Marmara Üniversitesi Rektörü Zafer Gül, önceki gün akıl almaz bir uygulamaya imza attı. Marmara Üniversitesi Hukuk Fakültesi öğrencilerinin yaklaşık bir ay önce planlayıp beni davet ettiği söyleşimi iptal etti.
Öğrenciler, hukuk fakültesi kampüsündeki konferans salonunda sıranın gelmesi için uzun süre beklemiş ve nihayet 14 Mart 2014 günü için konferans izni almışlardı. Afişler hazırlanmış, okulda duyurular yapılmıştı. Konferans konusu ise ‘Hukuk ve medya’ idi. Davet edilen gazeteci yani ben de, hukuk fakültesi mezunu, avukatlık stajını yapmış biri olarak hem hukuk sistemi hem de medya ile alakalı fikirlerimi öğrencilerle paylaşacaktım. Öğrenciler, kendileriyle aynı sıralarda okumuş, aynı dersleri almış bir hukukçudan medyayı ve hukuk sistemini dinlemek istiyordu. Ama Rektör Gül, söyleşiden bir gün önce akşam vakti afişleri kaldırtıp konferansı iptal etti. Bu iptal kararını da öğrencilere iletmek zahmetine bile katlanmadan sadece güvenliğe bildirdi. Konferansın iptalini güvenlik yetkililerinden öğrenen öğrenciler, gerekçesini ise başta öğrenemediler. Ama daha sonra ulaştıkları kaynak, konuşmacının Zaman Gazetesi’nden bir gazeteci olmasının iptal gerekçesi olduğunu kendilerine bildirdi.
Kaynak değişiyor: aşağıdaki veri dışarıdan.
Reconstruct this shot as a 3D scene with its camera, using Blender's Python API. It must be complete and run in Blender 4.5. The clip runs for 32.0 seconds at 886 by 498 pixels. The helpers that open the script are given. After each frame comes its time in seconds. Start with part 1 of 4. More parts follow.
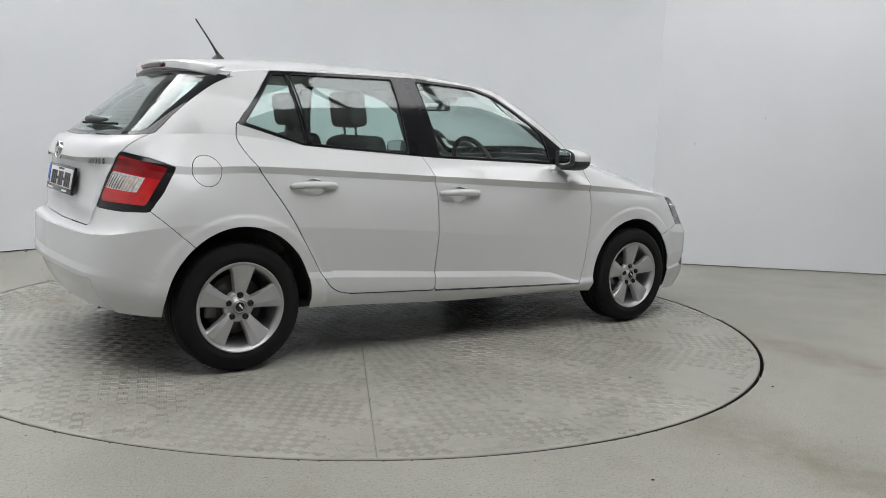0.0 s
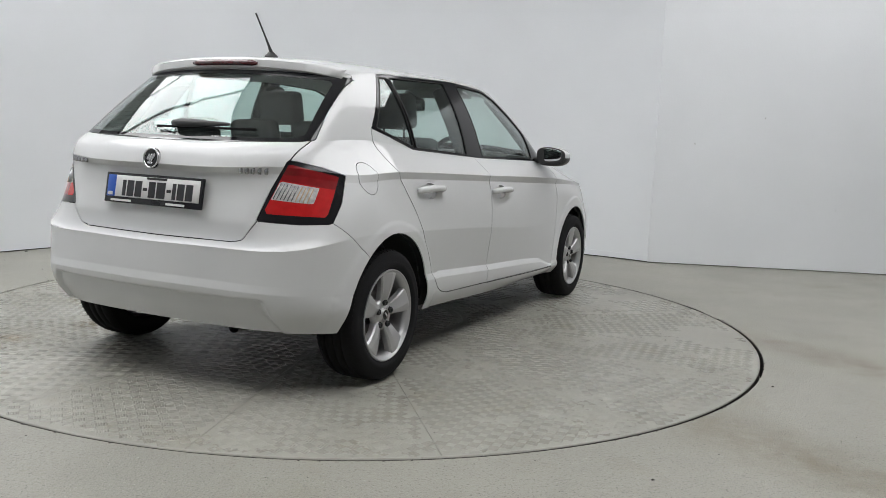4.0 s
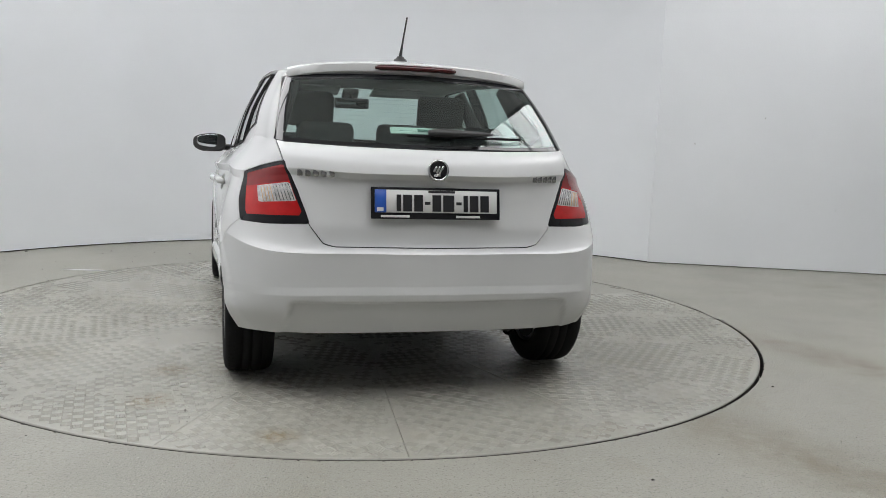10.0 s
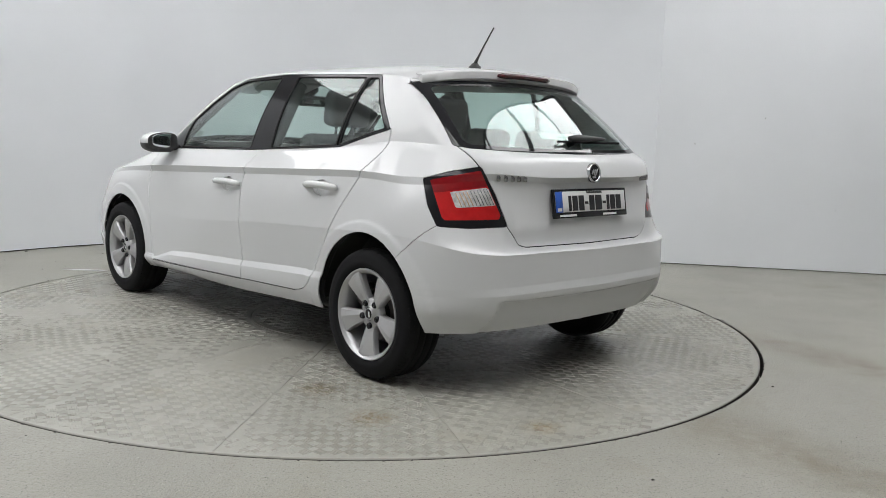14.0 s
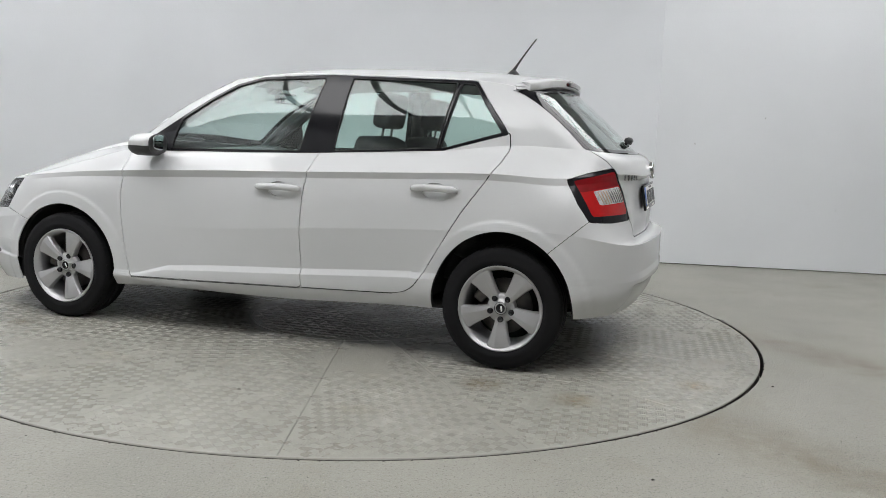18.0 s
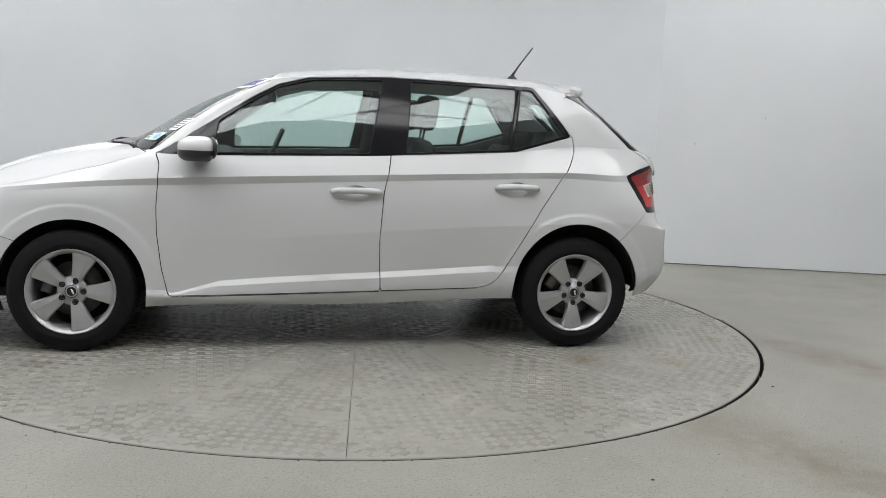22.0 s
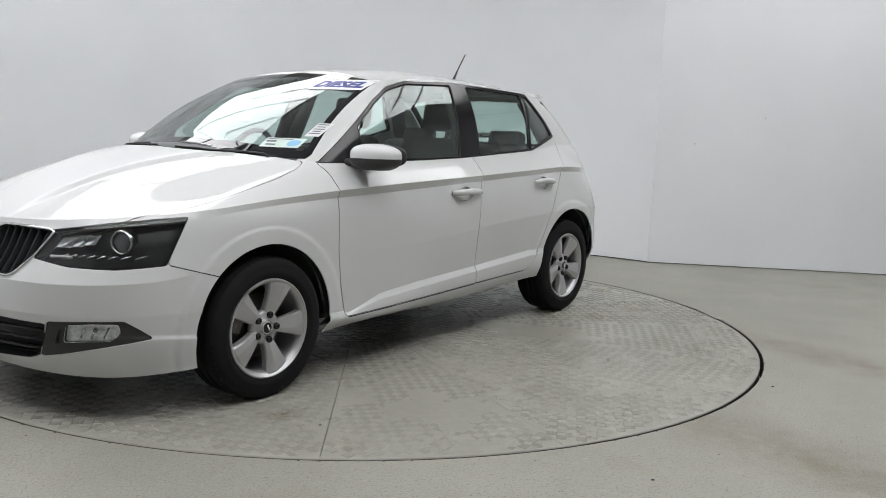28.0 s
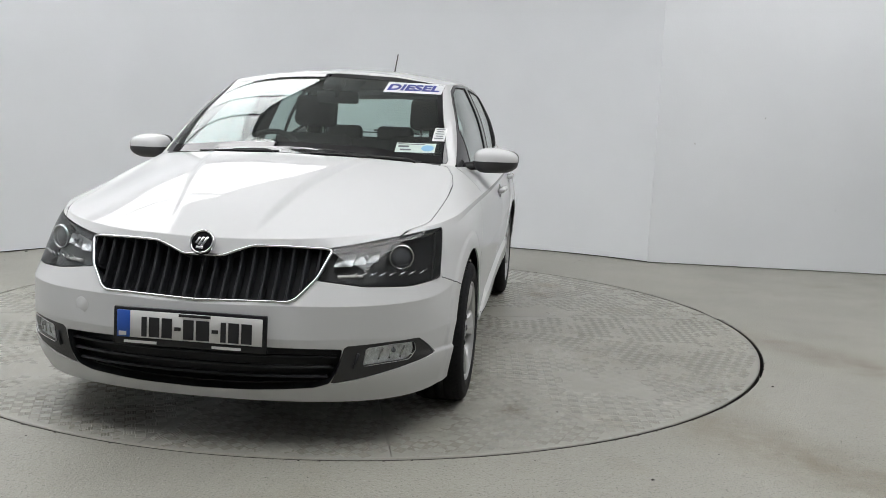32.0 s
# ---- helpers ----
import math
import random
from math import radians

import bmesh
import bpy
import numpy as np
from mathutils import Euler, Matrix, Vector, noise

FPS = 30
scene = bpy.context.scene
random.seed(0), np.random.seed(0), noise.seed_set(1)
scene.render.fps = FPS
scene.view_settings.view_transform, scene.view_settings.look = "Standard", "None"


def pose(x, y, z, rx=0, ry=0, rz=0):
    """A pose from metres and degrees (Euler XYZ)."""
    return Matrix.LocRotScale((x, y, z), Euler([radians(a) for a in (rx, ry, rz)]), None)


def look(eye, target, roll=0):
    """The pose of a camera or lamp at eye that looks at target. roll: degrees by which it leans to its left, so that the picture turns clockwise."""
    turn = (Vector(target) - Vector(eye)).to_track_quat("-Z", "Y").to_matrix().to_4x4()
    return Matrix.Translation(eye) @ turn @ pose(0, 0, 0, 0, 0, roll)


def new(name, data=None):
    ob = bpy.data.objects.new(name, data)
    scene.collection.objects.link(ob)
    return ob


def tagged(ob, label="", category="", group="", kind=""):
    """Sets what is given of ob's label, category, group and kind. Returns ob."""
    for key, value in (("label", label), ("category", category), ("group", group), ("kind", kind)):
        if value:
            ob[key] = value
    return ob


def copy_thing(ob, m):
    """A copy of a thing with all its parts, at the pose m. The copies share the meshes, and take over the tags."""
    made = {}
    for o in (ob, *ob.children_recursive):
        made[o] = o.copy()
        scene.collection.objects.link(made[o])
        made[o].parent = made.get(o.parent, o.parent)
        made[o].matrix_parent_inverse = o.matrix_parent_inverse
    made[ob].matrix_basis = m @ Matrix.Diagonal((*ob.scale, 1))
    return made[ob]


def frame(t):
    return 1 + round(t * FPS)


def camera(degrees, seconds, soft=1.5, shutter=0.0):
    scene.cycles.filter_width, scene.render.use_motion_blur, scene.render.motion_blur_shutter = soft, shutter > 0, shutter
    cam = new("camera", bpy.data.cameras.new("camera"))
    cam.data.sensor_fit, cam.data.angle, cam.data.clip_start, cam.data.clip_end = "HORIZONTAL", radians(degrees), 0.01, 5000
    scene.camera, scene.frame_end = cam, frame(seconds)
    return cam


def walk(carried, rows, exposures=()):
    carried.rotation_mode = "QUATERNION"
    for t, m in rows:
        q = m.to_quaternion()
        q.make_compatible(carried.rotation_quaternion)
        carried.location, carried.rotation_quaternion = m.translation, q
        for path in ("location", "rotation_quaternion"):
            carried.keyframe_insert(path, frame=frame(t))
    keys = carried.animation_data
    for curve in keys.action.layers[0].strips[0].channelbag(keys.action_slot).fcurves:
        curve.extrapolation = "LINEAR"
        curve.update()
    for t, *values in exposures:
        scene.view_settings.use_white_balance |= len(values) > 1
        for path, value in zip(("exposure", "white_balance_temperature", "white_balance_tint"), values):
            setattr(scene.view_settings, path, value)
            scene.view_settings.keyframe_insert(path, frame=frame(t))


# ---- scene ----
cam = camera(54.82, 32.0, soft=0.6)
eye_pose = look((0.000, -4.997, 1.094), (0.4839, -0.0664, 0.4204), 2.313)
walk(cam, [(0, eye_pose), (32, eye_pose)], exposures=[(0, 0.0), (32, 0.0)])

# turn of the table, every two seconds, in degrees
TURN = [29.85, 43.93, 58.08, 72.22, 86.26, 100.14, 114.12, 128.14, 142.17, 156.27, 170.49, 184.71, 198.85, 213.03, 227.45, 241.85, 256.14]
TABLE_R, CAR_X, CAR_Y = 2.251, 0.1754, -0.0130

# ---- world and light ----
world = bpy.data.worlds.new("world")
scene.world = world
world.use_nodes = True
world.node_tree.nodes["Background"].inputs[0].default_value = (0.9, 0.95, 1.0, 1)
world.node_tree.nodes["Background"].inputs[1].default_value = 0.3


# ---- materials ----
def nodes_of(name):
    m = bpy.data.materials.new(name)
    m.use_nodes = True
    nt = m.node_tree
    return m, nt, nt.nodes["Principled BSDF"]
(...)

Hukuk öğrencileri de, hayatlarında somut olarak hak-hukuk ihlalini böylece yaşamış oldu. Onlar yine yılmadı ve okulda özel işletme olan bir kafede söyleşiyi yapmaya karar verdi. Konferans salonunda 300 kişi olacaktı, kafede 30-40 kişi olduk. Niye, çünkü güvenlik, hem hukuk fakültesi hem de diğer fakültelerden söyleşiye gelen öğrencilere ‘iptal haberini’ verdi ve onları kapıdan geri çevirdi.
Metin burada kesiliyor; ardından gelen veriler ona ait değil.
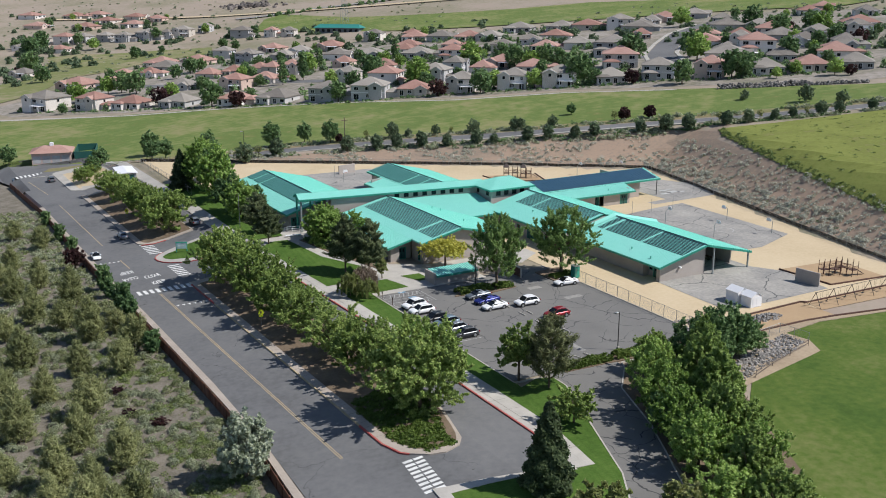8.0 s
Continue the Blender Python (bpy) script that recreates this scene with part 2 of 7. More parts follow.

Özetle, Zaman Gazetesi’nden geldiğim için konferans salonunun kullanılmasına izin verilmedi. Bu yeni gelişme, hükümet baskısıyla ortaya çıkan ve Türk Hava Yolları’nda olduğu gibi gazeteye uygulanan sansürün bir uzantısıydı. Üniversiteler ‘bilim yuvası’ olmak temeli üzerine kurulmuş, şiddet ve hakaret içermemek üzere her görüşün dile getirildiği yerdir. Ama bu tecrübe ile bir kez daha görüyoruz ki, devletin ‘dışlayıcılığı’, 28 Şubat alışkanlıkları kolay kolay değişmiyor. Aktörler değişse de, zihniyet aynı. 28 Şubat döneminde yine üniversitelerde ayrımcılık vardı. Başı açık-başörtülü kız öğrenciler ayrılmış, başörtülüler kapıdan geri çevrilmişti. Görüşleri beğenilmeyen hocalar okullardan uzaklaştırılıyordu. Bugün ise Zaman muhabiri olmak ayrımcılığa maruz kalmaya yeterli. Çünkü daha 2 gün önce 12 Mart 2014’te Marmara Üniversitesi’nin en büyük konferans salonunda Star Gazetesi yazarı Hakan Albayrak, Türkiye Gazetesi yazarı Yıldıray Oğur ve Yeni Şafak yazarı Süheyb Öğüt, konferans vermiş. “Yeni Türkiye’yi Konuşuyoruz” başlıklı siyasi konferansı düzenleyen ise üniversitede bir grup ya da öğrenci kulübü bile değil. ‘Platform Siyah’ isminde dışarıdan bir grup, Marmara Üniversitesi’nde konferans düzenliyor. Ama üniversitenin kendi öğrencileri yani ‘Marmara Üniversitesi Akademik Çalışmalar Kulübü’ söyleşi düzenlediğinde ise yasakla karşılaşıyorlar. Sanırım asıl, gerçek ‘Yeni Türkiye’ bu!
Ben bir gazeteci olarak bu ayrımcılığa uğramaktan elbet muzdaribim. Ama dikkat edilmesi gereken bir nokta daha var ki, rektörlük kendi öğrencilerini mağdur ediyor. Onların düşüncelerine değer vermiyor. Kendi öğrencilerini yasaklarla ötekileştiriyor. Bu da, dikkate değer 28 Şubat alışkanlıklarından biri maalesef.